EU says won’t copy U.S. bank plan; bank ethics face scrutiny over Greece

February 16, 2010
Watching the banks

Watching the banks

  BRUSSELS, Feb 16 (Reuters) – Banks in the European Union won’t face a ban on proprietary trading, the bloc’s executive body said on Tuesday, but warned the sector to check its ethics.

Securitised products and derivatives, two areas where banks have raked in revenues over the years, will also come under closer EU scrutiny, officials said.

U.S. President Barack Obama has proposed banning some banks from trading on their own account and limiting their size by forcing divestments of any hedge fund and private equity operation to make them less likely to need public bailouts.

EU finance ministers discussed the plan on Tuesday.

An EU document prepared for the meeting showed there was no consensus to back the U.S. plan which would conflict with the universal banking model in Europe which houses proprietary trading and commercial banking under one roof.

The bloc’s financial services chief signalled no intention to propose a similar set-up for Europe.

“You can’t of course transpose, or copy, ideas or reforms proposed by Obama to the European continent,” newly appointed EU Internal Market Commissioner Michel Barnier told a news conference.

Europe has different banking structures, he said.

“So I can’t say today that we would necessarily be planning to reproduce in exactly the same terms the American plans in Europe,” Barnier said.

“It seems to me that in Europe we have more problems related to the inter-connection of the banks rather than the specific nature of the activities or the scale of individual banks.”

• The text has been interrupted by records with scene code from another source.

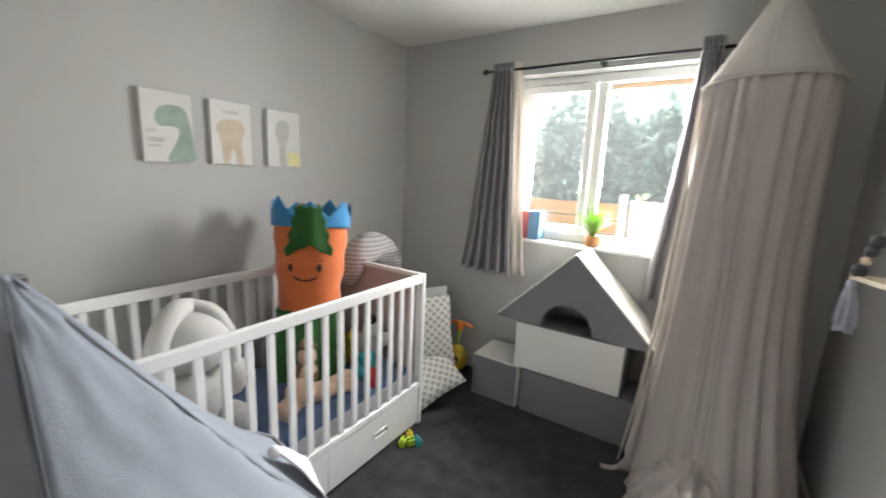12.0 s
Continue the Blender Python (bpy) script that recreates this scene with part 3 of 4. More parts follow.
# stitched script on the flap, drawn as loops
bm = bmesh.new()
loops = [(0.30, 0.13), (0.36, 0.11), (0.37, 0.20), (0.33, 0.27), (0.28, 0.24), (0.36, 0.19), (0.41, 0.17), (0.44, 0.21), (0.40, 0.22), (0.42, 0.17), (0.48, 0.18), (0.51, 0.21), (0.55, 0.17)]
tube(bm, [door_pt(u, v) * 1.0 + Vector((math.cos(D0 + u * (D1 - D0)), math.sin(D0 + u * (D1 - D0)), 0)) * 0.004 for u, v in loops], 0.004, 6)
part("embroidery", bm, FELT, tent, "white stitched loops of script")
# round mesh window with piping
WA = radians(-141)
for nm, rad_, m_ in (("window_net", 0.0, NET), ("window_piping", 1.0, PALEFAB)):
    bm = bmesh.new()
    if rad_ == 0:
        grid_surface(bm, lambda u, v: wall_pt(WA + 0.36 * v * math.cos(u * math.tau), 0.52 + 0.36 * v * math.sin(u * math.tau)) * 1.0 + Vector((math.cos(WA), math.sin(WA), 0)) * 0.006, 28, 5, True)
        part(nm, bm, m_, tent, "dark round mesh window")
    else:
        tube(bm, [wall_pt(WA + 0.37 * math.cos(t), 0.52 + 0.37 * math.sin(t)) + Vector((math.cos(WA), math.sin(WA), 0)) * 0.008 for t in [i * math.tau / 24 for i in range(25)]], 0.006, 6, n=2)
        part(nm, bm, m_, tent, "pale piping round the window")
# pointed flaps with small bobbles
rng = random.Random(11)
for k in range(13):
    fa = radians(-105 + 27.7 * k)
    hw = 0.152
    folded = k > 3
    bm = bmesh.new()

    def flap(u, v):
        s = 1.0 - 0.20 * v
        wdt = hw * (1 - v) ** 0.85 + 0.018 * v
        a = fa + wdt * (u * 2 - 1)
        p = tent_roof(a, s)
        lift = 0.012 + 0.022 * math.sin(v * 2.2) + 0.006 * math.sin(u * 5 + k)
        if folded:
            p = tent_roof(a, 1.0)
            p.z -= 0.13 * v - 0.022 * math.sin(v * math.pi)
            lift = 0.010 + 0.010 * math.sin(v * math.pi)
        return p + Vector((math.cos(fa) * 0.55, math.sin(fa) * 0.55, 0.8)) * lift
    grid_surface(bm, flap, 8, 10)
    fl = thicken(part("pointed_flap", bm, FELT, tent, "white felt pointed flap"), 0.004, 0)
    bm = bmesh.new()
    ball(bm, flap(0.5, 1.0), 0.017, u=12, v=8)
    part("bobble", bm, FELT, fl)
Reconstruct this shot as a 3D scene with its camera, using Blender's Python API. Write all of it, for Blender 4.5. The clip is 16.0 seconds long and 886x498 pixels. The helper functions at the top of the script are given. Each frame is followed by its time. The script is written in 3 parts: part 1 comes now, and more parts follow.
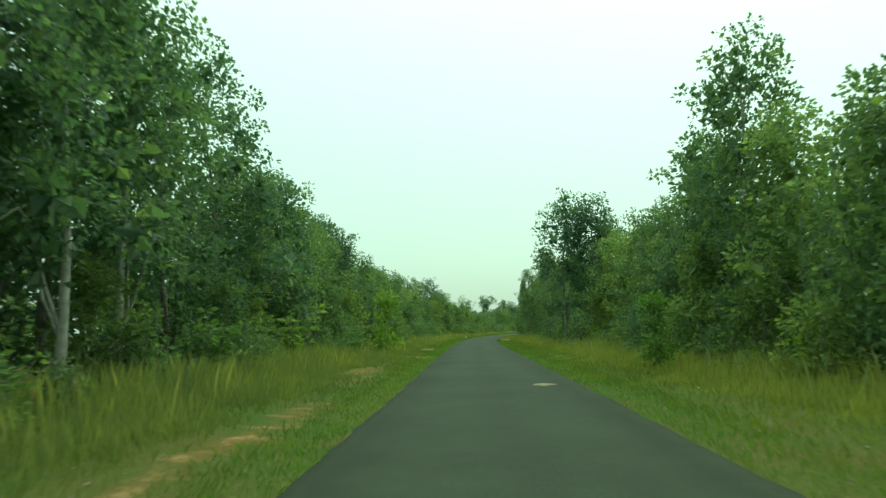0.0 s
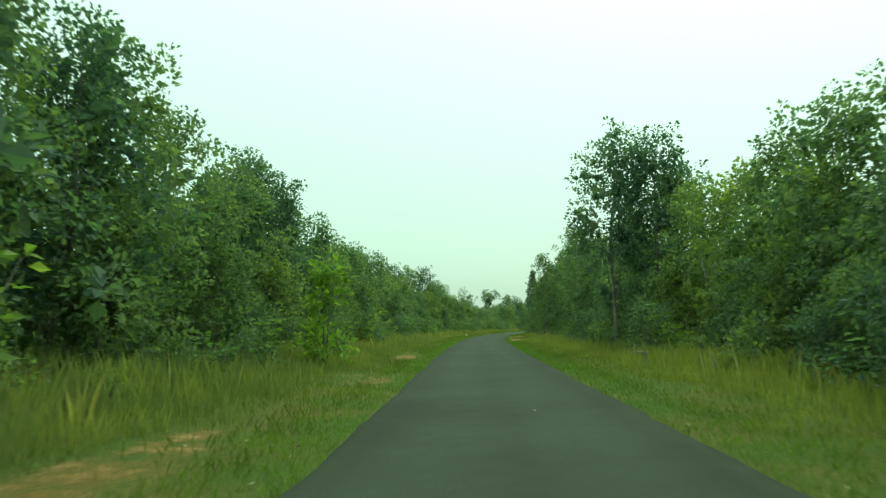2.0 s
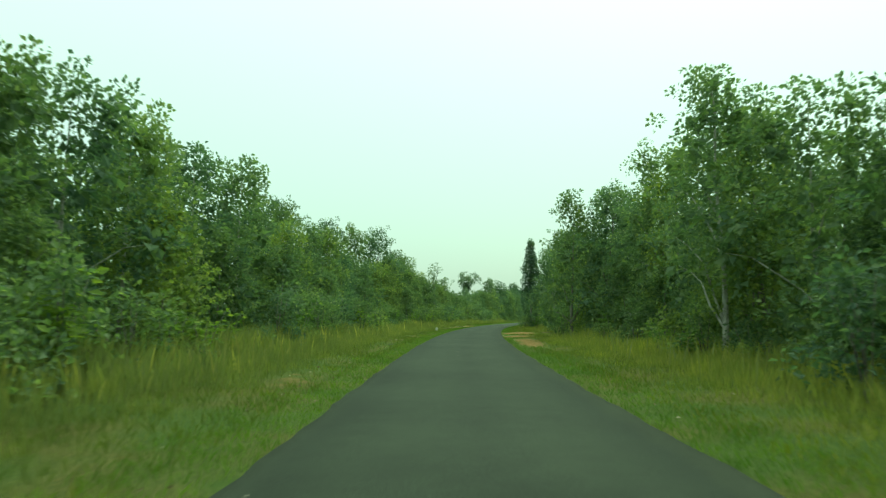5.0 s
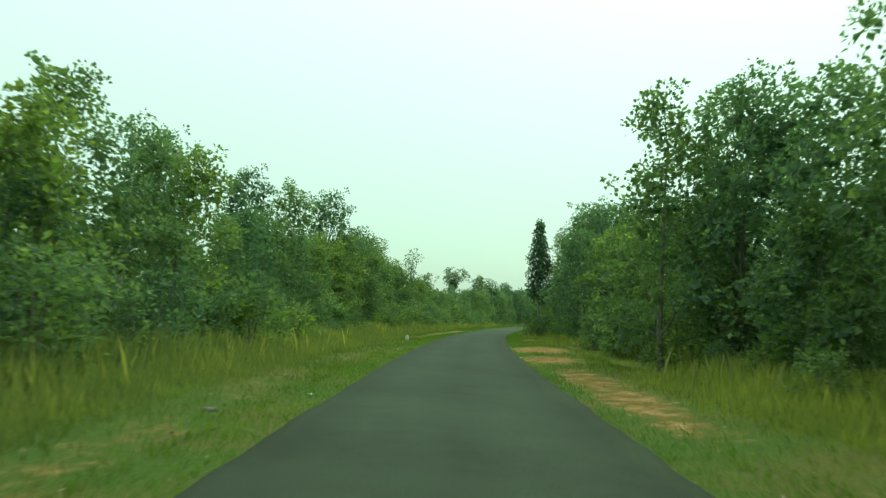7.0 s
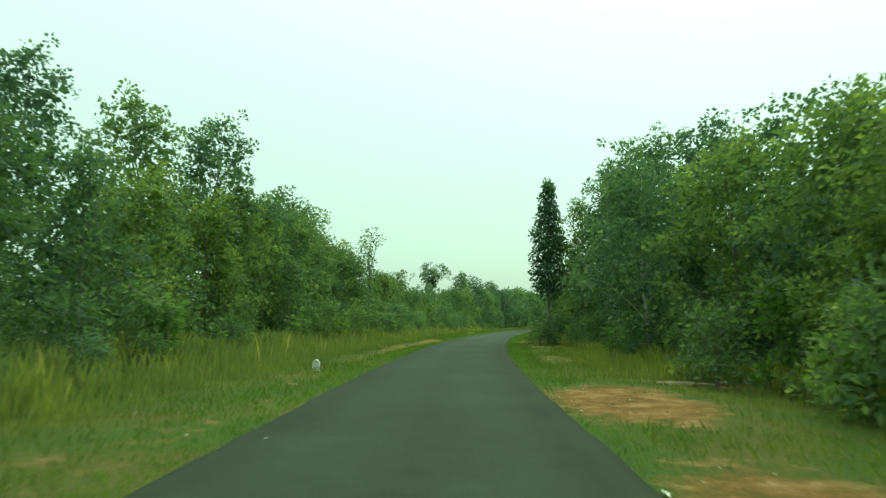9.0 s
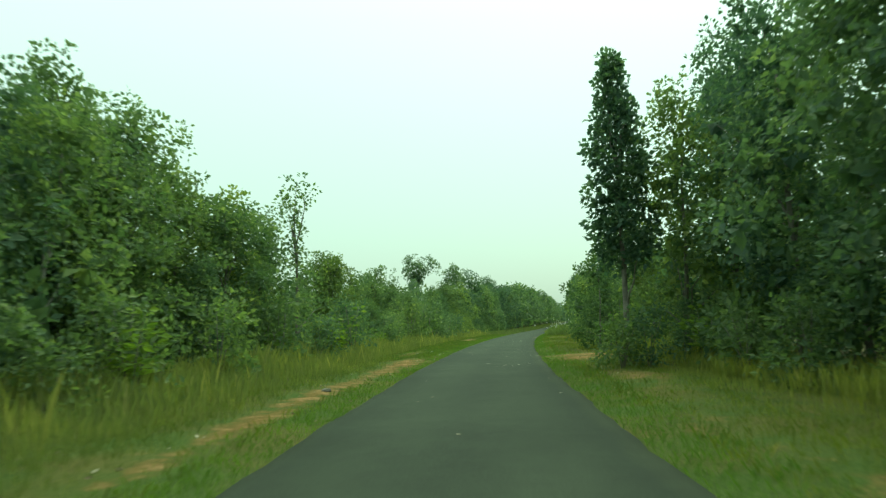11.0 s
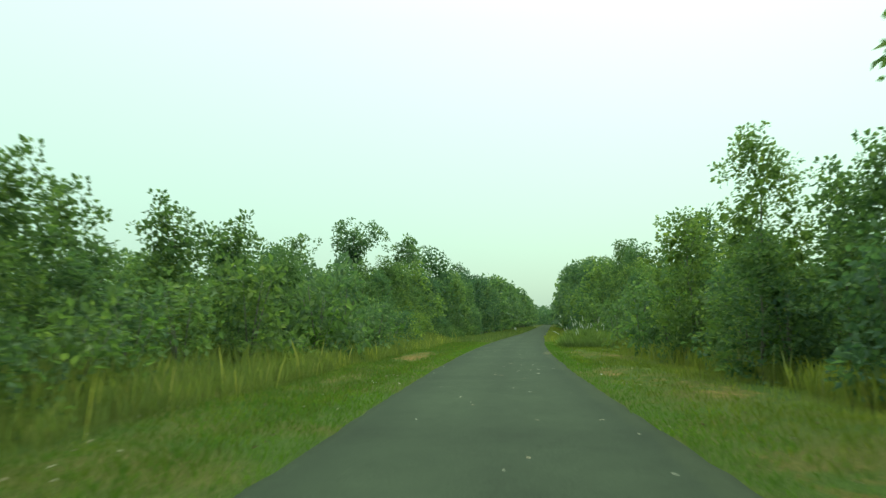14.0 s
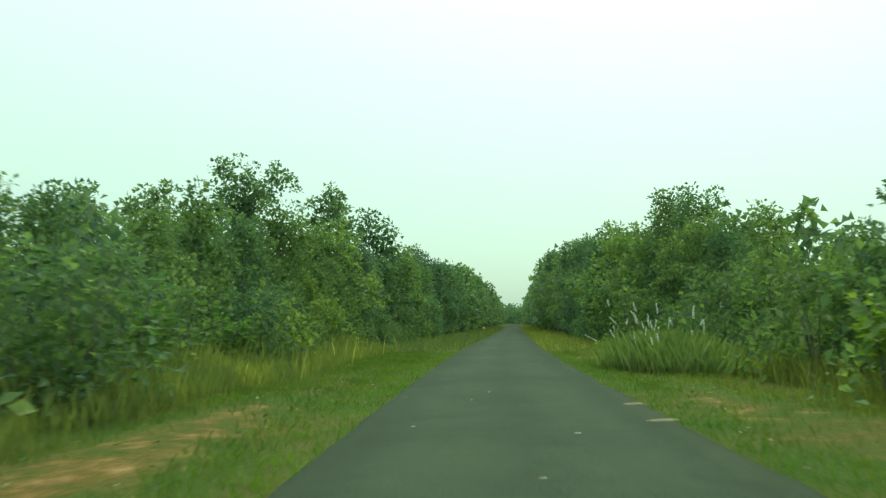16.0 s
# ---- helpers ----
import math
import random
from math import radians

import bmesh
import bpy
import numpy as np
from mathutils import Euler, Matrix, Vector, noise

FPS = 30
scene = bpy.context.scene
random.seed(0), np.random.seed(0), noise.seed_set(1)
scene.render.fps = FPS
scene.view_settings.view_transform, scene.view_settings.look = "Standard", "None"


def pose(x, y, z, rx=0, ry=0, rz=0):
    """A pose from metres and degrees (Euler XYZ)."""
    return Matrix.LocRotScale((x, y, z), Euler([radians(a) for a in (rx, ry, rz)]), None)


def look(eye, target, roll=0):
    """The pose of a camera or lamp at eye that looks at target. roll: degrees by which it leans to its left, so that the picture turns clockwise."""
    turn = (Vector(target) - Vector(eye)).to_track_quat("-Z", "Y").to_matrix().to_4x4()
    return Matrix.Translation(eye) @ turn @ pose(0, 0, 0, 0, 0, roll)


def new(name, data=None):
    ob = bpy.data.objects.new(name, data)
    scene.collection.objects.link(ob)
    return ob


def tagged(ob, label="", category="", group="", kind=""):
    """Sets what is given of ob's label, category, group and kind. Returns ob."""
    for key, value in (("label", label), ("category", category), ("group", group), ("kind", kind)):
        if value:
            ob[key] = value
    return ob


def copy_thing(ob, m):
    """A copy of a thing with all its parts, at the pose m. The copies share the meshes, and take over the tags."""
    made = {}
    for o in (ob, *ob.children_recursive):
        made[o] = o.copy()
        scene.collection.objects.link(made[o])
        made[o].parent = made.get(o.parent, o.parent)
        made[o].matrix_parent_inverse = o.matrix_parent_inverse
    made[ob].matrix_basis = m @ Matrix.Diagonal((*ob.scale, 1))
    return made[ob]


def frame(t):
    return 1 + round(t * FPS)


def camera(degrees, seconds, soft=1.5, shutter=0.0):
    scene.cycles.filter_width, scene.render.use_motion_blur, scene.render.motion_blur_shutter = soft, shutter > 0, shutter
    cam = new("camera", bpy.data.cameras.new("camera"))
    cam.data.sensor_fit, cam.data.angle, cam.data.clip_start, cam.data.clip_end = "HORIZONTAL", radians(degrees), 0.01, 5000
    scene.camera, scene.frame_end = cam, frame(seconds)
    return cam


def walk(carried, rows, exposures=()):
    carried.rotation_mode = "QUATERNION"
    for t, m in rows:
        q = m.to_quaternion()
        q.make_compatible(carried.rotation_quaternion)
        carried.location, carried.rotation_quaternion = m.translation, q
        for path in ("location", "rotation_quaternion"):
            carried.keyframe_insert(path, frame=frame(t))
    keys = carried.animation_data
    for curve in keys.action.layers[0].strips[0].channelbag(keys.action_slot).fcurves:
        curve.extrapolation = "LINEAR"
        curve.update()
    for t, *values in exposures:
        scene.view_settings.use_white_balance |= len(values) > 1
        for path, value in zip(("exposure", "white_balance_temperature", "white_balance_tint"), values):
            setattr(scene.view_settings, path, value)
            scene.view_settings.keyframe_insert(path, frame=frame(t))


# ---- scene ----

# ---------------------------------------------------------------- camera and its drive
cam = camera(66.0, 16.0, soft=1.3, shutter=0.28)
PATH = [
    (0.0, 0.000, 0.000, 1.182, 2.51, 6.78, 1.18),
    (0.5, -0.083, 4.248, 1.157, 2.04, 6.66, 0.83),
    (1.0, -0.066, 8.239, 1.164, 2.07, 6.51, 0.61),
    (1.5, -0.071, 11.336, 1.235, 2.27, 6.49, 0.79),
    (2.0, -0.126, 14.609, 1.194, 2.58, 6.48, 0.50),
    (2.5, -0.277, 19.048, 1.187, 2.82, 6.39, 0.87),
    (3.0, -0.172, 24.642, 1.228, 2.45, 5.89, 0.32),
    (3.5, -0.178, 29.399, 1.266, 1.94, 5.58, -0.24),
    (4.0, -0.128, 34.000, 1.156, 1.10, 5.51, 0.33),
    (6.5, 0.032, 56.660, 1.172, -0.51, 5.74, -1.86),
    (7.0, 0.251, 61.294, 1.206, -0.77, 5.71, -2.10),
    (7.5, 0.423, 65.864, 1.180, -1.44, 5.96, -2.31),
    (8.0, 0.816, 70.695, 1.229, -1.95, 5.86, -1.58),
    (8.5, 1.080, 74.528, 1.198, -2.17, 5.94, -1.38),
    (11.0, 2.486, 97.491, 1.247, -2.78, 6.37, 1.68),
    (11.5, 2.993, 102.364, 1.243, -3.65, 6.02, 1.68),
    (12.0, 3.488, 107.164, 1.245, -4.71, 5.74, 1.58),
    (12.5, 3.861, 111.264, 1.331, -5.32, 5.57, 1.25),
    (13.0, 4.526, 115.803, 1.241, -5.21, 5.76, 1.30),
    (13.5, 5.067, 119.946, 1.208, -4.94, 6.42, 1.15),
    (14.0, 5.791, 125.280, 1.178, -5.24, 6.41, 0.31),
    (14.5, 6.460, 130.420, 1.253, -6.71, 5.97, 0.34),
    (15.0, 7.154, 135.037, 1.176, -7.66, 6.07, 0.24),
    (15.5, 7.998, 140.323, 1.218, -8.11, 5.87, 0.34),
    (16.0, 8.900, 145.070, 1.111, -8.31, 6.31, -0.03),
]
walk(cam, [(t, pose(x, y, z, 90 + pitch, roll, yaw)) for t, x, y, z, yaw, pitch, roll in PATH],
     exposures=[(0.0, 0.05, 6500, -39), (8.7, 0.04, 6500, -39), (11.0, 0.03, 6500, -36), (16.0, 0.0, 6500, -35)])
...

Britain, France and Germany had already said they don’t want to copy Obama’s plan, saying that topping up capital charges is the best way to go and is already under way.

Opposition from the bloc’s top three members makes it impossible for Barnier to put forward EU-wide legislation. U.S. Congressional approval for Obama’s plan — which caught European officials unawares — is also far from assured.

Barnier stressed the need to implement a global deal on regulation agreed by the G20 last September.



Banks, however, will face scrutiny over how they designed securitised products for Greece to downplay its public debt, which has grown to such an extent it may need a bailout from its euro zone neighbours.

EU Economic and Monetary Affairs Commissioner Olli Rehn said difficulties being faced by Greece confirmed the involvement of investment banks.

“We have to see whether rules have been respected,” Rehn told the news conference.

Banks should look whether their involvement in such products was in line with their code of ethics, Rehn said.

Credit derivatives linked to Greek debt, such as credit default swaps (CDS) which some ministers say were used by speculators to engineer damaging market moves, will also be examined.

“We realise we need more transparency on derivatives, in particular CDS on sovereign debt. This is part of the work we will be doing over the next few weeks,” Barnier said.

He is expected to propose a new EU law mandating central clearing and exchange trading of derivatives where possible “so we know exactly who is doing what”.